EZRA SHABOT/EL SIGLO DE TORREÓN

El año que terminó giró principalmente en torno a la elección presidencial en donde originalmente se debatía la continuidad del panismo o el retorno del PRI como alternativa en la figura de Enrique Peña Nieto. La debacle de la campaña de Josefina Vázquez Mota, ocasionada por una combinación de errores internos y el irracional saboteo proveniente de Los Pinos, abrió la puerta a un López Obrador que, remontando una pésima imagen construida durante seis años de antipolítica, obtuvo el segundo lugar en la elección de julio.

Los errores de los panistas mandaron a la oscuridad los logros de seis años de gobierno, y el PRI de Peña Nieto fue capaz de resistir el avance de un Andrés Manuel convertido en misionero de la paz, aunque sin los recursos económicos suficientes para vencer a la maquinaria tricolor. Una vez concluido el proceso electoral, los intentos de deslegitimación del sector ligado a AMLO fueron apagándose a una velocidad mucho mayor que la de hace seis años. Las causas principales: el diferencial de ocho puntos porcentuales frente al PRI en la elección presidencial y la negativa del PRD de Los Chuchos y sus aliados a repetir la fallida aventura de 2006.

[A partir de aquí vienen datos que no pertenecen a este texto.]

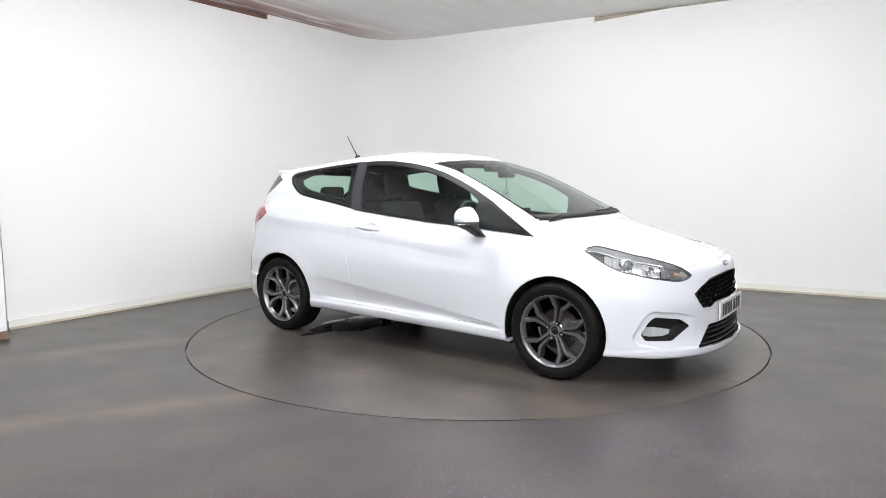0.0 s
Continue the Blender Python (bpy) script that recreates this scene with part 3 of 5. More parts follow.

A partir de la ratificación del triunfo de Peña Nieto por el Tribunal Electoral, la estrategia priista se basó en reducir al mínimo los choques con las otras fuerzas políticas. Incluso el cuestionamiento por parte del PAN y el PRD a las modificaciones planteadas por Peña a Ley Orgánica de la Administración Pública Federal, fue aceptado por el PRI con una mínima resistencia, bajo el principio de que lo fundamental era mantener abiertas las líneas negociadoras con la oposición, incluso cuando se tenía la mayoría necesaria para aprobar dicha reforma en el Congreso.

La firma del Pacto por México se sitúa en este contexto. La necesidad de evitar que el retorno del PRI a la Presidencia se vea identificado con el viejo régimen se ha convertido en una prioridad para el gobierno de Peña. Tanto en las formas como en el fondo, el intento por borrar cualquier vestigio del nacionalismo revolucionario ha estado presente en este primer mes de la administración priista. Por supuesto que esto no implica la eliminación de tajo de la cultura del autoritarismo y el caciquismo que aún persiste en buena parte de esta clase política, pero la necesidad de demostrar el cambio de rumbo ha sido la constante en este inicio de sexenio.

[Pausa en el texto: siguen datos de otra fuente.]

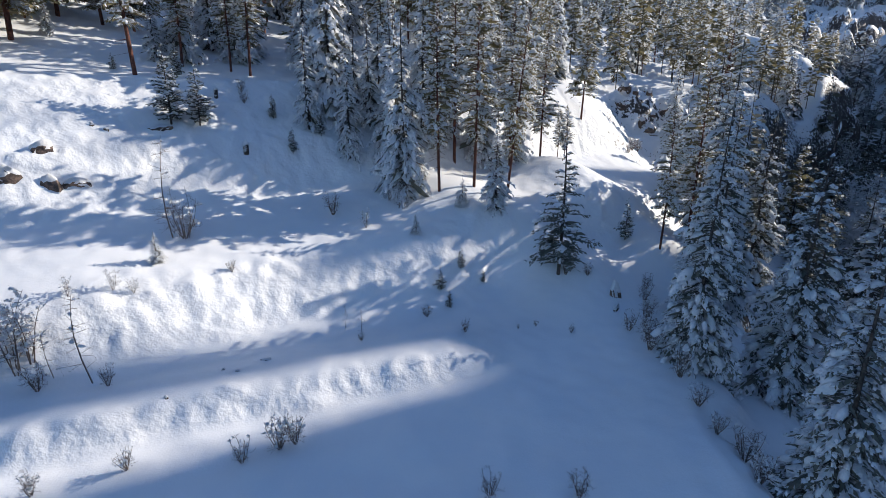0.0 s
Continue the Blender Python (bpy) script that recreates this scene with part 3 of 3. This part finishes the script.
for x, y, z, seen, patch in zip(px[stands], py[stands], pz[stands], inside[stands], value_noise(px[stands], py[stands], 34, 51)):
    high = (dice.uniform(14, 24) if y < 110 else dice.uniform(16, 27)) * (1.12 if dice.random() < 0.2 else 0.6 if dice.random() < 0.15 else 0.97)
    deep = z < 10 and y > 62 and x > 40 and gorge(np.array([x]), np.array([y]))[0][0] > -30
    row = (float(x), float(y), float(z), high * (1.2 if deep else 1), "dark" if deep and dice.random() < 0.85 else "bushy" if x < -0.42 * y - 6 and y < 230 and dice.random() < 0.75 else "fir" if dice.random() < (0.8 if y > 250 else 0.66 if x < 0 else 0.42) + 0.5 * patch else "pine", dice.uniform(0, 360))
    (near_woods if seen and math.hypot(x, y) < 125 and len(near_woods) < 560 else far_woods).append(row)
for x, y, z, high, sort, turn in near_woods:
    plant(sort, x, y, high, 2, dice.randrange(5 if sort in ("fir", "pine") else 3), turn, group="forest trees")

# the far woods: one mesh of many simple conifers
shapes, middles, coarse = ([[s.arrays() for s in grow(sort, 14.0, lod, 900 + i, share)] for sort in ("fir", "pine", "dark", "bushy") for i in range(5)] for lod, share in ((0, 1.0), (1, 1.0), (0, 0.42)))
verts, faces, slots, count = [], [], [], 0
for x, y, z, high, sort, turn in far_woods:
    shape = (coarse if x > 0.95 * y + 20 or math.hypot(x, y) > 560 else middles if math.hypot(x, y) < 210 else shapes)[dice.randrange(5) + 5 * ("fir", "pine", "dark", "bushy").index(sort)]
    c, s = math.cos(turn), math.sin(turn)
    size = high / 14.0 * (1.3 if y > 260 else 1.0)
    spin = np.array([[c, s, 0], [-s, c, 0], [0, 0, 1]]) * (size ** 0.85, size ** 0.85, size)
    for slot, (v, f) in enumerate(shape):
        verts.append(v @ spin + (x, y, z - 0.2)), faces.append(f + count)
        # past y 235 the needles take the haze-paled colour
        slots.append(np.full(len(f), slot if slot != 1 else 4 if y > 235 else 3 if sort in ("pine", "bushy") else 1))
        count += len(v)
# the next mountain across the valley
for _ in range(900):
    a, far = math.radians(dice.uniform(33, 48)), dice.uniform(820, 1500)
    x, y = far * math.sin(a), far * math.cos(a)
    z, size = float(land(np.array([x]), np.array([y]))[0]), dice.uniform(1.1, 1.7)
    for slot, (v, f) in enumerate(shapes[dice.randrange(5) if dice.random() < 0.3 else 10 + dice.randrange(5)]):
        verts.append(v * (1.6 * size, 1.6 * size, size) + (x, y, z - 0.5)), faces.append(f + count), slots.append(np.full(len(f), slot))
        count += len(v)
woods = new("far_woods", mesh_from("far_woods", np.concatenate(verts), np.concatenate(faces), [FIR_BARK, FIR_LEAF, TREE_SNOW, PINE_LEAF, HAZED_LEAF],
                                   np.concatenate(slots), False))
tagged(woods, "dense snow-laden conifer forest climbing the mountainside", "forest", kind="stuff")
print("WOODS", len(near_woods), len(far_woods), len(woods.data.polygons))

# ---- rocks, stumps, bushes and bare saplings ----


def boulder_soup(long, wide, high, seed):
    """A weathered boulder, half sunk, and the cap of snow on it."""
    rng = np.random.RandomState(seed)
    bm = bmesh.new()
    bmesh.ops.create_icosphere(bm, subdivisions=3, radius=1.0)
    v = np.array([p.co[:] for p in bm.verts])
    f = np.array([[p.index for p in q.verts] for q in bm.faces])
    bm.free()
    for _ in range(9):
        way = unit(rng.normal(0, 1, 3))
        over = np.maximum(v @ way - rng.uniform(0.45, 0.8), 0)
        v = v - over[:, None] * way * 0.9
    v = v + 0.05 * rng.normal(0, 1, v.shape)
    size = np.array([long / 2, wide / 2, high])
    normal = v / np.linalg.norm(v, axis=1)[:, None]
    cap = v.copy()
    cap[:, 2] = np.where(normal[:, 2] > 0.25, cap[:, 2] + 0.16 * np.clip(normal[:, 2] - 0.25, 0, 1) + 0.03, cap[:, 2] - 0.2)
    cap[:, :2] *= np.where(normal[:, 2] > 0.25, 1.0, 0.9)[:, None]
    return (v * size, f), (cap * size, f)


def boulder(x, y, long, wide, high, turn, seed, label="brown boulder with a thick cap of snow"):
    ob = new("boulder")
    stone, cap = boulder_soup(long, wide, high, seed)
    for name, (v, f), mat in (("stone", stone, ROCK), ("snow_cap", cap, TREE_SNOW)):
        child = new(name, mesh_from(name, v, f, [mat], smooth=name != "stone"))
        child.parent = ob
    ob.matrix_basis = pose(x, y, height_at(x, y) - 0.3 * high, 0, 0, turn)
    tagged(ob, label, "rock", "boulders")


# x, y, length, width, height, turn
BOULDERS = ((-28.4, 53.1, 3.2, 1.0, 0.7, 20), (-35.9, 42.4, 2.4, 1.4, 1.3, 40), (-33.4, 43.7, 1.9, 1.3, 1.2, 10), (-31.8, 44.7, 2.2, 1.0, 0.7, 30),
            (-34.6, 45.4, 2.2, 1.6, 1.3, 60), (-12.6, 33.2, 1.1, 0.5, 0.4, 0), (-14.9, 31.3, 0.4, 0.3, 0.3, 0), (-13.7, 30.9, 0.4, 0.3, 0.25, 30),
            (-16.8, 27.5, 0.4, 0.3, 0.2, 0), (-32.8, 49.7, 0.6, 0.4, 0.4, 0))
GORGE_ROCKS = ((31.5, 47.0, 3.4, 2.2, 2.0, 30), (34.5, 49.0, 3.0, 2.0, 1.8, 80), (29.0, 44.0, 2.6, 1.8, 1.6, 10), (33.0, 43.5, 3.0, 2.6, 1.7, 50),
               (-31.7, 49.9, 0.6, 0.4, 0.35, 0))
for i, row in enumerate(BOULDERS + GORGE_ROCKS):
    boulder(*row, 300 + i)
crags = random.Random(21)
for i in range(34):
    along, up = crags.random(), crags.random()
    x, y = 37 + 15 * along + crags.uniform(-1, 1), 109 + 11 * up + 2.5 * along
    boulder(x, y, crags.uniform(1.4, 3.6), crags.uniform(1.2, 2.4), crags.uniform(0.8, 2.0), crags.uniform(-30, 30), 400 + i, "fractured dark rock ledge on the outcrop, capped with snow")
boulder(16.5, 46.4, 1.3, 1.2, 2.1, 20, 331, "tall narrow stub of rock plastered with snow")
boulder(16.0, 44.6, 1.5, 1.0, 0.8, 70, 332)


def stump(x, y, high, girth, seed):
    """A broken stem standing in the snow, with a tall cap of snow."""
    rng = np.random.RandomState(seed)
    ob, stem, cap = new("tree_stump"), Soup(), Soup()
    tube(stem, [(0, 0, -0.3), (0.02, 0, high * 0.5), (0.05, 0.03, high)], [girth * 1.1, girth, girth * 0.85], 8)
    for k in range(4):
        pad(cap, np.array([0.04, 0.02, high * 0.94 + 0.16 * girth * k]), np.array([1.0, 0.2 * k - 0.3, 0.05]), girth * (2.7 - 0.45 * k), girth * (2.5 - 0.45 * k), girth * 1.1, rng, 9)
    for k in range(14):
        a, zz = rng.uniform(1.5, 5.6), rng.uniform(0.05, 0.95) * high
        pad(cap, np.array([math.cos(a) * girth * 0.8, math.sin(a) * girth * 0.8, zz]), np.array([-math.sin(a), math.cos(a), 0.6]), girth * 1.3, girth * 1.2, girth * 0.4, rng, 7)
    for name, soup, mat in (("stem", stem, FIR_BARK), ("snow_cap", cap, TREE_SNOW)):
        child = new(name, soup.mesh(name, mat))
        child.parent = ob
    ob.matrix_basis = pose(x, y, height_at(x, y))
    tagged(ob, "dark broken stump topped with a tall cap of snow", "tree stump", "stumps")


for i, row in enumerate(((-21.0, 55.9, 0.9, 0.28), (-25.3, 60.2, 0.9, 0.2))):
    stump(*row, 40 + i)


def bare_plant(kind, high, spread, stems, snow, seed):
    """Stems with side twigs, and snow lying on them, as two soups."""
    rng = np.random.RandomState(seed)
    wood, white = Soup(), Soup()
    for k in range(stems):
        a = 6.28 * k / stems + rng.rand()
        foot = np.array([math.cos(a), math.sin(a), 0]) * (0.12 * spread * (stems > 1))
        top = np.array([math.cos(a) * spread * rng.uniform(0.3, 1), math.sin(a) * spread * rng.uniform(0.3, 1), high * rng.uniform(0.65, 1)])
        if stems == 1:
            top = np.array([rng.uniform(-0.06, 0.06) * high, rng.uniform(-0.06, 0.06) * high, high])
        bow = rng.normal(0, 0.05, 3) * high
        thick = (0.012 + 0.006 * high) * (1.8 if kind == "frost" else 1.0)

        def at(s):
            return foot + (top - foot) * s + bow * math.sin(3.14 * s)

        tube(wood, [at(-0.1)] + [at(s) for s in (0.25, 0.5, 0.75, 1.0)], [thick, thick * 0.85, thick * 0.65, thick * 0.4, 0.006], 4)
        twigs = int((14 if stems == 1 else 7) * max(high, 1) ** 0.6)
        for _ in range(twigs):
            s = rng.uniform(0.15, 0.98)
            p, b = at(s), rng.rand() * 6.28
            reach = (0.24 if stems == 1 else 0.34) * high * (1.05 - 0.75 * s) * rng.uniform(0.4, 1.0) + 0.08
            q = p + reach * np.array([math.cos(b), math.sin(b), rng.uniform(-0.1, 0.8) if kind != "larch" else rng.uniform(-0.2, 0.25)])
            tube(wood, [p, q], [(0.006 + 0.0015 * high) * (2.6 if kind == "frost" else 1.0), 0.003 if kind != "frost" else 0.03], 3)
            for _ in range(4):
                u = rng.uniform(0.3, 1)
                w = p + (q - p) * u
                tube(wood, [w, w + 0.4 * reach * unit(rng.normal(0, 1, 3) + (0, 0, 0.5))], [0.004, 0.002] if kind != "frost" else [0.04, 0.02], 3)
            if rng.rand() < snow:
                size = rng.uniform(0.09, 0.20) * (0.6 + 0.14 * high)
                for _ in range(3):
                    u, w = rng.uniform(0.1, 0.8), rng.normal(0, 0.12, 3) * reach
                    flake(white, p + (q - p) * u + w, p + (q - p) * (u + rng.uniform(0.15, 0.35)) + w, size * 0.5, rng)
                if rng.rand() < 0.7:
                    pad(white, p + (q - p) * rng.uniform(0.5, 1), q - p, size * 1.5, size * 0.7, size * 0.5, rng, 6)
    if white.count == 0:
        pad(white, at(1.0), np.array([1.0, 0, 0.2]), 0.15, 0.1, 0.06, rng, 5)
    return wood, white


PLANTS = {}
PLANT_WORDS = {"larch": ("bare_sapling", "leafless young larch with short side twigs", "sapling"),
               "bush": ("bare_bush", "leafless twiggy bush poking through the snow", "bush"),
               "snowbush": ("snowy_bush", "bent bush weighed down with lumps of snow", "bush"),
               "frost": ("frosted_tree", "leafless broad tree white with rime", "tree")}


def bare(kind, x, y, high, variety):
    built = {"larch": 5.0, "bush": 1.6, "snowbush": 4.0, "frost": 14.0}[kind]
    m = pose(x, y, height_at(x, y), 0, 0, 77 * x) @ Matrix.Diagonal((high / built, high / built, high / built, 1))
    key = (kind, variety)
    if key in PLANTS:
        old = PLANTS[key].scale[0]
        return copy_thing(PLANTS[key], m @ Matrix.Diagonal((1 / old, 1 / old, 1 / old, 1)))
    shape = {"larch": (5.0, 0.4, 1, 0.12), "bush": (1.6, 0.7, 11, 0.35), "snowbush": (4.0, 1.1, 5, 0.95), "frost": (14.0, 6.0, 8, 0.0)}[kind]
    name, words, category = PLANT_WORDS[kind]
    ob = new(name)
    wood, white = bare_plant(kind, *shape, 60 + variety + 7 * len(kind))
    for part_name, soup, mat in (("stem" if kind == "larch" else "brushwood", wood, TREE_SNOW if kind == "frost" else TWIG), ("snow_load", white, TREE_SNOW)):
        child = new(part_name, soup.mesh(part_name, mat))
        child.parent = ob
        tagged(child, kind="stuff")
    ob.matrix_basis = m
    tagged(ob, words, category, "leafless plants in the snow")
    PLANTS[key] = ob
    return ob


LARCHES = ((-22.4, 29.3, 6.0), (-24.8, 29.3, 3.3), (-23.2, 42.9, 8.6), (-6.6, 38.0, 2.3), (-8.0, 38.6, 2.3), (-22.0, 43.4, 4.5), (-23.4, 43.6, 4.0))
SNOW_BUSHES = ((-26.7, 28.9, 5.6), (-26.2, 29.6, 4.4), (-28.2, 28.4, 4.0), (-23.8, 35.0, 1.7), (-22.6, 35.4, 1.3), (-5.8, 55.3, 2.2), (-7.6, 49.8, 2.0), (-26.0, 33.5, 1.6), (-4.6, 53.6, 2.4))
BUSHES = ((-11.3, 52.1, 2.4), (-22.3, 43.2, 3.4), (-17.0, 23.3, 1.3), (-9.4, 25.3, 2.2), (-11.1, 24.1, 1.5), (-20.7, 21.4, 1.4), (7.1, 22.2, 1.7), (2.4, 22.0, 1.5), (-17.3, 40.2, 1.0),
          (-1.4, 41.5, 1.2), (1.8, 38.1, 1.1), (10.9, 40.1, 0.8), (-6.3, 36.4, 0.8), (16.1, 41.0, 1.8), (16.7, 37.8, 2.4), (17.3, 30.6, 1.8), (18.6, 26.9, 2.4), (12.0, 47.9, 1.9), (14.2, 48.1, 1.3))
EDGE_BUSHES = ((17.5, 34.0, 2.2), (17.2, 39.6, 2.4), (18.5, 43.2, 2.2), (19.4, 46.5, 1.8), (17.4, 28.2, 1.6), (18.0, 24.4, 2.0), (20.5, 49.0, 1.6), (-8.6, 25.8, 1.8), (-24.9, 28.0, 2.0), (-21.2, 29.0, 1.4),
               (36.0, 100.0, 2.5), (38.5, 104.0, 2.5), (34.0, 96.0, 2.0), (-26.0, 57.5, 1.2), (-23.4, 62.8, 1.6), (-22.6, 61.2, 1.4), (8.0, 41.0, 0.6), (6.4, 40.4, 0.5))
FROSTED = ((104.0, 124.0, 22.0), (97.0, 105.0, 23.0), (111.0, 131.0, 20.0), (92.0, 113.0, 18.0), (121.0, 137.0, 16.0), (108.0, 113.0, 19.0), (146.0, 190.0, 11.0))
for kind, rows in (("larch", LARCHES), ("snowbush", SNOW_BUSHES), ("bush", BUSHES + EDGE_BUSHES), ("frost", FROSTED)):
    for i, (x, y, high) in enumerate(rows):
        bare(kind, x, y, high, i % 3)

La aprobación de la reforma educativa sin la presencia de la lideresa del sindicato, Elba Esther Gordillo, es un mensaje claro a un factor de poder, que ha sido leído como el fin de la subordinación del Estado a la voluntad política de uno de los caudillos. Es el PRI, desmontando al propio PRI, en aquello que le estorba para su avance, y para el ejercicio pleno de las facultades presidenciales. Se trata de fortalecer a la institución presidencial, no con reformas legales, ni con golpes extralegales al estilo de Salinas con “La Quina”, sino con decisiones difíciles de cuestionar por parte de aquellos que en el pasado gozaron de privilegios, hoy inaceptables.

Las decisiones tomadas por Peña en este primer mes van en ese sentido. Ni someterse a los sindicatos ni tampoco a grupos de enorme poder económico, como los dueños de grandes empresas dominantes en el ámbito de las telecomunicaciones. Las señales indican que la intención del nuevo mandatario es contar con el suficiente apoyo político para enfrentar a estos poderes fácticos dispuestos a defender sus posiciones y privilegios a toda costa. Para Peña, la búsqueda de aliados entre la oposición panista y perredista se basa precisamente en esta lectura en donde para llevar a cabo cambios que afecten intereses económicos poderosos, requerirá de todo el apoyo que la izquierda y la derecha puedan brindarle para el momento de la verdad. Por supuesto que esta ecuación es compleja y arriesgada, pero indispensable si se quiere cambiar el estado actual de las cosas.